I wouldn't really say that, I would say that what really matters is that the game system supports having a diverse group of varied individuals and characters and these character differences (both in personality and their role in the setting) are mechanically reinforced.

A group of all-identical characters (and a group of fighters, technically, need not be identical) is merely failing to take advantage of that aspect of the system, not really playing a different game. Like a game of chess where both players refuse to move their queens: There's something significant missing, but I'd argue that it's still chess.

Fatebreaker
2012-07-16, 02:30 PM
So, the five-minute workday (http://www.wizards.com/dnd/Article.aspx?x=dnd%2F4ll%2F20120716) is the subject of today's Legends & Lore article. It's an interesting read, in the sense that (if accurate) it offers some insight into what the designers believe "balance" means. Two nifty quotes in particular caught my eye. Again, for clarity, note that all comments presume that the article is both a true and accurate description of the intentions of 5e's designers.


Since the game balances the fighter's and rogue's staying power against the wizard's and cleric's spell attrition, it's important that the "workday" last long enough for the rogue and fighter to shine.

This quote basically gives the game away: the fighter and rogue are less powerful than the wizard and cleric. They only "balance" if the DM prods the party to go beyond the caster's limited number of spells.

Of course, not only is this a problem because you have a see-saw of balance (that is, one side is up while one side is down, with only a brief window of actual equality), leaving one group or the other feeling less valuable, but the same group starts, by default, in the position of power, and the other group must wait and hope that their chance comes. Note that they have no way to facilitate this.

Learning, apparently, has not occurred.


The important thing from an R&D perspective is that both extremes, and all the points in between, are options for DMs. If that's how you want to run D&D, that's your call. Our job as designers is not to tell you how to play, but to give you the ability to run a game that matches what you want out of D&D. If the five-minute workday bothers you, you have the tools to judge its effect on your game and can take steps to fix it. If you don't care or have never noticed the issue, we don't make it one for you.

I like the last two sentences here (the italicized ones), because I feel like that's a good attitude to have. However, I also feel like it's disconnected from the rest of the article, which (#1) looks at spells as a combat resource, and (#2) misses how the five-minute workday is a player-driven attitude as a result of mechanics.

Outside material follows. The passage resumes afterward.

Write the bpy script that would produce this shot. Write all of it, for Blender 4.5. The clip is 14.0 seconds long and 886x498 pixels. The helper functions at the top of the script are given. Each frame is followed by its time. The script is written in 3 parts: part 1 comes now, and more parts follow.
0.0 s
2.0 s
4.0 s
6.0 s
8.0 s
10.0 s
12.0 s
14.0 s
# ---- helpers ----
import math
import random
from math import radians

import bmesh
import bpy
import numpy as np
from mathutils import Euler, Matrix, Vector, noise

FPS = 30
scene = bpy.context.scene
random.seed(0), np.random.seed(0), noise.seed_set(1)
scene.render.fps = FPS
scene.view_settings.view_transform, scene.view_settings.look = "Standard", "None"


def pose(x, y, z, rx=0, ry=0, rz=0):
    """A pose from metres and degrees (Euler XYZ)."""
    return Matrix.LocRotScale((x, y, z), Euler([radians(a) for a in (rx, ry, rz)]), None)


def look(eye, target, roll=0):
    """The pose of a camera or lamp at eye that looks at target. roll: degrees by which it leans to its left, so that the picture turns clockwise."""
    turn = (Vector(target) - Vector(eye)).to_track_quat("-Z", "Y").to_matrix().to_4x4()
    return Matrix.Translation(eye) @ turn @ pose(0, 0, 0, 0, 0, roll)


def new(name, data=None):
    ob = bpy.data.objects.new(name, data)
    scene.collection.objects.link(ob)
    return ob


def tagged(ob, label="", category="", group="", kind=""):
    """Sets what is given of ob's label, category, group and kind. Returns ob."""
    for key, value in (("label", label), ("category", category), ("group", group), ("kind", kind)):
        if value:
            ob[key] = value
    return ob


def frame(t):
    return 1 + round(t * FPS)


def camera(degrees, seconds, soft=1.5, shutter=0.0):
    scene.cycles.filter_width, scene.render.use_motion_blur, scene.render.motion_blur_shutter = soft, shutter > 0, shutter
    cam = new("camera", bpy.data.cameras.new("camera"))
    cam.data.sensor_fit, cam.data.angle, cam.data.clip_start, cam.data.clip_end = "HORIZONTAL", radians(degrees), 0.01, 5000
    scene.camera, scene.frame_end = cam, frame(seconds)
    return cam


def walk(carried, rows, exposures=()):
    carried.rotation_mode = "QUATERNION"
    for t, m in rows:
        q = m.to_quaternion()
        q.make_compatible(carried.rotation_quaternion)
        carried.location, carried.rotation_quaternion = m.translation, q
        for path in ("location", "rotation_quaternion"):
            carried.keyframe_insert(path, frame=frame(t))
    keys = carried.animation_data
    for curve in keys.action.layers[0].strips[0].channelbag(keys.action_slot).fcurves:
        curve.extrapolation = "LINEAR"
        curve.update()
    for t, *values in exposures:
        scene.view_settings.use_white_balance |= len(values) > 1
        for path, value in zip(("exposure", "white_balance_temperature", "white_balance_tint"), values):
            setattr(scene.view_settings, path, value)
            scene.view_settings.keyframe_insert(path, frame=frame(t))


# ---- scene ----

Let's look at (#2) first. If the mechanics still support limited spells and high-powered casters, then the casters will continue to set the pace of the party. Unless the mechanics change, the problem will not go away. At best, the DM can "force" the party via plot reasons to keep going, which now becomes a test of a DM's skill. If the DM is good enough to construct a reason for the party to keep going when the casters run out, the adventure goes on. If the DM is not, then the adventure grinds to a halt (as the players camp in defiance of the plot-hook) or continues, albeit grudgingly, with hard feelings all around because the party feels (rightly or wrongly) that the game is on rails. As a result, the design shifts the blame from the mechanics to the DM, which is a rather sneaky way of hiding the actual problem. And true, it's not a problem in all games, but it's enough of a problem that it both earned its own name and became the subject of a Legends & Lore article. Clearly, it's a problem for someone! The point, however, is that making the DM "fix" an attitude inspired by the mechanics is the wrong way to go about this.

As for (#1), that's just odd on a lot of levels. If spells are a combat resource only... well, I love 4e, but I was under the impression that spells-as-combat-only was one of the things people objected to. And if spells are intended to be "balanced" around combat, but find use in utility, then that only pushes the gap between fighter/rogue and wizard/cleric further apart by giving wizards and clerics added versatility not available to fighters and rogues.

So, thoughts on this?

-------

Some comments on the fighter discussion awhile back, spoiler'd for length:
RE: Fighters & "Creativity" as a Class Ability

The problem with arguing that creativity is a class ability which substitutes for not having class abilities is that it's supporting an illusion. An illusion of design. An illusion of control. An illusion of power. A blank list of abilities may be, to some, a golden opportunity for creativity, but that creativity is only as effective as the player’s ability to be creative and the DM’s opinion on how effective that creativity should be.

If my character sheet is blank, except for the bit where it says I can fly, my character is objectively superior to a character whose sheet is entirely blank. Maybe the other character can "be creative" and somehow gain the ability to fly (for now), but now he's working just to break even. I don't need anyone's permission to fly -- I just can. I have more opportunities and more options. I can be creative in all the ways the totally-blank character can, and more! The blank character has to ask, beg, wheedle, cajole, and coerce. Maybe he can fly. Maybe he can't. But me? I can. And when the DM-hat changes hands? Suddenly, an entirely new set of criteria are used to determine what abilities a character has.

Instead of stats being on the character sheet, you have a new (secret) set of stats, and it's based entirely on (#1) how open the DM is to creativity, and (#2) how good you, personally, are at convincing the DM that your actions are effective.

Put another way, the designers could assign the following ability to every class:

Creativity: At-Will; at any point during the game, the player may attempt to convince the DM that his character may take an action not specified by other mechanics. The difficulty and results of this action are up to the DM.

But is that really an ability which needs to be printed? You always have that ability, even in games which don’t use abilities. And if you didn’t have it when it wasn’t printed, you still won’t have it when it is.